The Florida Bar recommended to the Supreme Court to reject reform proposals to test allowing nonlawyer ownership in law firms, fee splitting with nonlawyers, and broadly expanding the work paralegals.

In a letter to Chief Justice Charles Canady responding to the controversial report of the Supreme Court’s Special Committee to Improve the Delivery of Legal Services, Bar President Mike Tanner said unintended consequences and the lack of compelling empirical data were the two fundamental concerns that underlie all of the Board of Governors’ votes to reject the special committee’s major recommendations.

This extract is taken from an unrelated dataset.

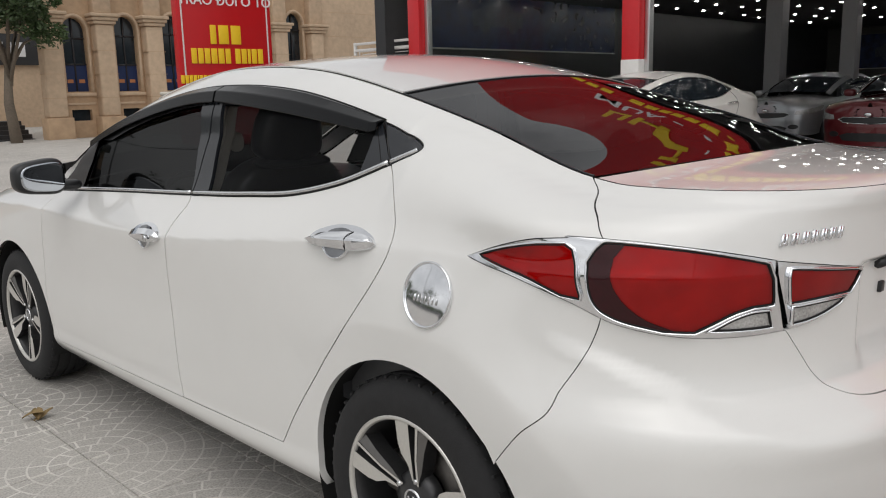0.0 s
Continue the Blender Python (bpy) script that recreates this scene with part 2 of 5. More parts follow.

The special committee was directed by the Supreme Court in late 2019 to study how legal services to consumers could be improved with lawyers playing a “proper and prominent role in the provision of these services.” It was directed to look at lawyer advertising, referral fees, fee splitting, regulation of lawyers, regulation of online legal service providers and nonlawyer providers of limited legal services, and related matters.

The committee filed its report June 28 with the court and the Bar, and the court agreed not to take it up until early this year, giving the board time to make its views known. Those views were strongly expressed at a number of special board meetings, especially on nonlawyer ownership and fee splitting.

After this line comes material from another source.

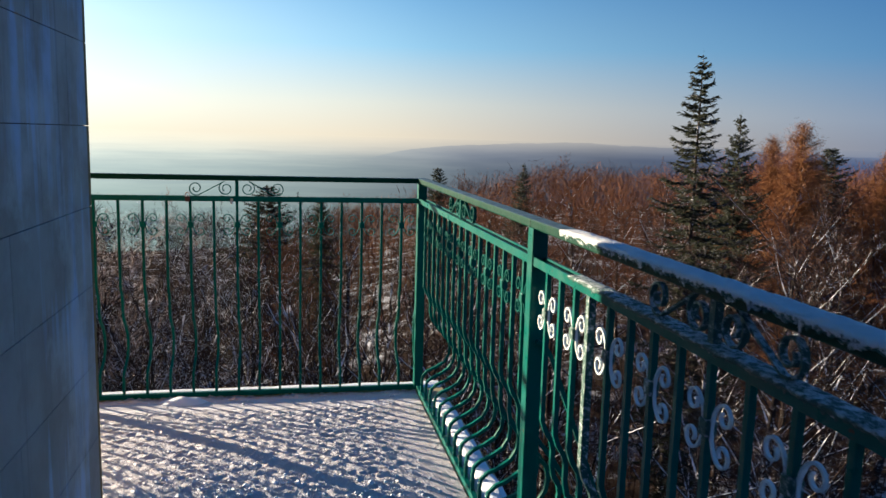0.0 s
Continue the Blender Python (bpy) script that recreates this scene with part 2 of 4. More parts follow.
def snow_mat(name="snow", tint=(0.77, 0.80, 0.88)):
    m = Mat(name, 0.6)
    v = m.place()
    m.color(m.mix(m.noise(v, 30, 5), tint, tuple(c * 0.86 for c in tint)))
    return m.bump(m.noise(v, 160, 5, 0.7), 0.5, 0.006).m


def trodden_snow():
    m = Mat("trodden_snow", 0.65)
    v = m.place()
    big = m.noise(v, 1.3, 4, 0.55)
    fine = m.noise(v, 34, 6, 0.7)
    sep = m.n.new("ShaderNodeSeparateXYZ")
    m.l.new(v, sep.inputs[0])
    away = m.n.new("ShaderNodeVectorMath")
    away.operation = "DISTANCE"
    m.l.new(v, away.inputs[0])
    away.inputs[1].default_value = (-4.4, -0.75, 0.0)
    worn = m.math("MULTIPLY", m.math("SUBTRACT", 1.9, away.outputs["Value"]), 0.085)
    big = m.math("ADD", big, m.math("MAXIMUM", worn, -0.11))
    grit = m.ramp(m.math("ADD", m.math("MULTIPLY", big, 0.65), m.math("MULTIPLY", fine, 0.6)), (0.61, 0.0), (0.77, 1.0))
    # nobody treads close along the north railing: smooth ice there, greyed for the bottom rail's shadow, with a rim of
    # grit at the foot of the bars
    off = m.math("MULTIPLY", sep.outputs[1], -1.0)
    smooth = m.ramp(off, (0.035, 1.0), (0.06, 0.08), (0.18, 0.08), (0.25, 1.0))
    grit = m.math("MULTIPLY", m.math("ADD", grit, m.ramp(off, (0.03, 0.45), (0.06, 0.0))), smooth)
    dirt = m.ramp(m.noise(v, 80, 5), (0.3, (0.12, 0.078, 0.055)), (0.7, (0.36, 0.26, 0.19)))
    white = m.mix(m.noise(v, 9, 4), (0.80, 0.78, 0.87), (0.66, 0.645, 0.73))
    white = m.mix(smooth, (0.50, 0.495, 0.54), white)
    m.color(m.mix(grit, white, dirt))
    m.b.inputs["Specular IOR Level"].default_value = 0.2
    return m.bump(m.math("MULTIPLY", m.math("ADD", fine, m.noise(v, 95, 4, 0.7)), smooth), 1.0, 0.03).m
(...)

The concept of having a statewide legal lab to test new ways of providing legal services was also unanimously rejected by the Bar Board of Governors when it met again December 2.

Non-lawyer Ownership of Law Firms

• The board unanimously rejected the special committee’s recommendation to amend Bar rules, within the proposed legal lab and potentially thereafter, to permit nonlawyers to have a non-controlling equity interest in law firms.

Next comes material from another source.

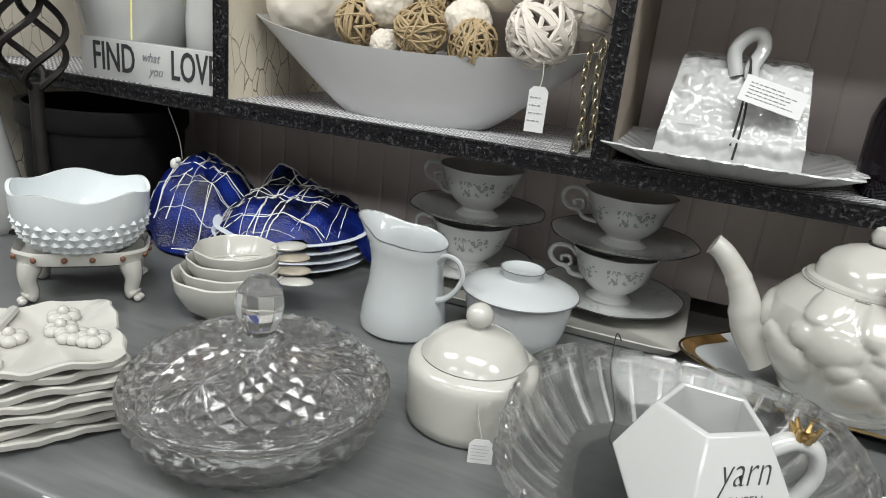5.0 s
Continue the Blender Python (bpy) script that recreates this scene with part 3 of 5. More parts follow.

Fee Sharing with Nonlawyers

• The board unanimously rejected the special committee’s recommendation to amend Bar rules, within the proposed lab and potentially thereafter, to eliminate the restriction on fee sharing with nonlawyers.

Expanded Use of Florida Registered Paralegals

• The board voted to accept the special committee’s recommendation, in part, by allowing a limited pilot program to utilize Florida Registered Paralegals. This limited pilot program would be conducted within an existing legal aid organization (i.e., not within the proposed lab) and would limit the paralegals’ activities to residential landlord tenant law on behalf of the tenant, and debt collection defense. Otherwise, the board rejected the recommendation on the expanded use of paralegals.

Lawyer Advertising

• The board unanimously rejected the special committee’s recommendations to simplify and streamline Bar advertising rules and to eliminate the requirement for advance approval of lawyer advertising by the Bar.

Law Practice Innovation Lab Program

• The board unanimously rejected, as moot, the special committee’s recommendation to create a Law Practice Innovation Laboratory Program to test certain concepts. The board considered the lab recommendation after it had considered and voted on all of the other recommendations in the report and after it had rejected all of the recommendations the report proposed to study within the lab.

• In addition to mootness, board members expressed concerns about the lab concept in general, including an apparent waiver of applicable Bar rules in perpetuity for participants in the various lab experiments, even if the experiments ultimately were not adopted by the court. In the board’s view, this proposal, as structured, would amount to de facto rule changes for the lab participants.